Schul: Also, a company’s sales and finance plans provide the investment and planning constraints that must be scaled to. With this in mind, the supply chain and operations leadership are tasked with defining the strategy to deliver, and define how to deliver, the promise to customers by ensuring that the most cost-effective and efficient operating environment is currently in place … So, the distribution, manufacturing, planning, procurement, customer service, and order fulfillment processes should be organized and operating with this focus as the centerpiece in order to ensure functional optimization doesn’t distract from the system optimization necessary to deliver on the customer promise.
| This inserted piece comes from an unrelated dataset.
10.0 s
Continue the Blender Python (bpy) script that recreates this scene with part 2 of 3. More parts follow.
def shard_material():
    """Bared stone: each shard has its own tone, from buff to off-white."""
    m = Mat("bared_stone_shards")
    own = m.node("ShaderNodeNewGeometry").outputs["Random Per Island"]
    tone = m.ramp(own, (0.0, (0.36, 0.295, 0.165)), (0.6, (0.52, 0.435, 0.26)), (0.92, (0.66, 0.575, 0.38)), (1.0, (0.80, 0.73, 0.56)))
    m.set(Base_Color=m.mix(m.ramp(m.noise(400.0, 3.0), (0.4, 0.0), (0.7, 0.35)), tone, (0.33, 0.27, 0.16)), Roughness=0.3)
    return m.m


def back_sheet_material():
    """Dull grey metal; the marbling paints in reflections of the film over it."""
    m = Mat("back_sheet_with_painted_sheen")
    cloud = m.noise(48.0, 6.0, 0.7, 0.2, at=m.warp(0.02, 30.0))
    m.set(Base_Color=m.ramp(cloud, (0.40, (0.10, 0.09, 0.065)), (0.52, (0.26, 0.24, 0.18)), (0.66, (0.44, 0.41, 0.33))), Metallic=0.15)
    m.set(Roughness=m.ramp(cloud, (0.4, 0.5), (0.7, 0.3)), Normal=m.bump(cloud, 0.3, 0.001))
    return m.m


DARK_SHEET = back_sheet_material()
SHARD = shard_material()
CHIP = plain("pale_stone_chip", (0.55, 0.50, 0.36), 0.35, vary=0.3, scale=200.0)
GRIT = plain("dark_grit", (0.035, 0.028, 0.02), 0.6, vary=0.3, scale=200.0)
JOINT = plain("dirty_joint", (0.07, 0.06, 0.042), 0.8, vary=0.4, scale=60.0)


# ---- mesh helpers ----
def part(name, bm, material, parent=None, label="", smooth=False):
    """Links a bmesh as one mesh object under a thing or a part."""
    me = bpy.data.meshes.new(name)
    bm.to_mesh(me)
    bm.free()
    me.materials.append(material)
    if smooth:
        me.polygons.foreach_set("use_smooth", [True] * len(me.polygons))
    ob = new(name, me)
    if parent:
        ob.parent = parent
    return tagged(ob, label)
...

Rennie: You advocate that supply chain and operations management professionals adhere to seven key goals: 
  • standardize operating processes at the global level 
  • leverage supplier relationships to reduce cost and improve innovation and flexibility
  • restructure the supply chain for greater visibility 
  • improve the customer experience 
  • apply reliability and predictability, not only in manufacturing, but also across the supply chain
  • use in-source versus outsourcing trade-offs 
  • plan for the unexpected. 
Which of these is most important for APICS magazine readers to focus on?

Meadows: There’s no one-size-fits-all solution; it depends on the industry. Our belief is that simplicity and clarity of focus are necessary to sustain the change needed to ensure the most efficient and effective operating environment possible. For example, most of your readers are probably focusing on reliability. Understandably so. But a clear understanding of how to sustain and drive a more reliable operating performance depends in large part on the throughput velocity. Slowing down can, and often is, the most important tactic to improve system performance efficiently and effectively. Therefore, it’s not the initiative itself, but rather, how you implement and leverage the concept to achieve the desired results that matters.

The views expressed here do not necessarily reflect the views of Ernst & Young LLP.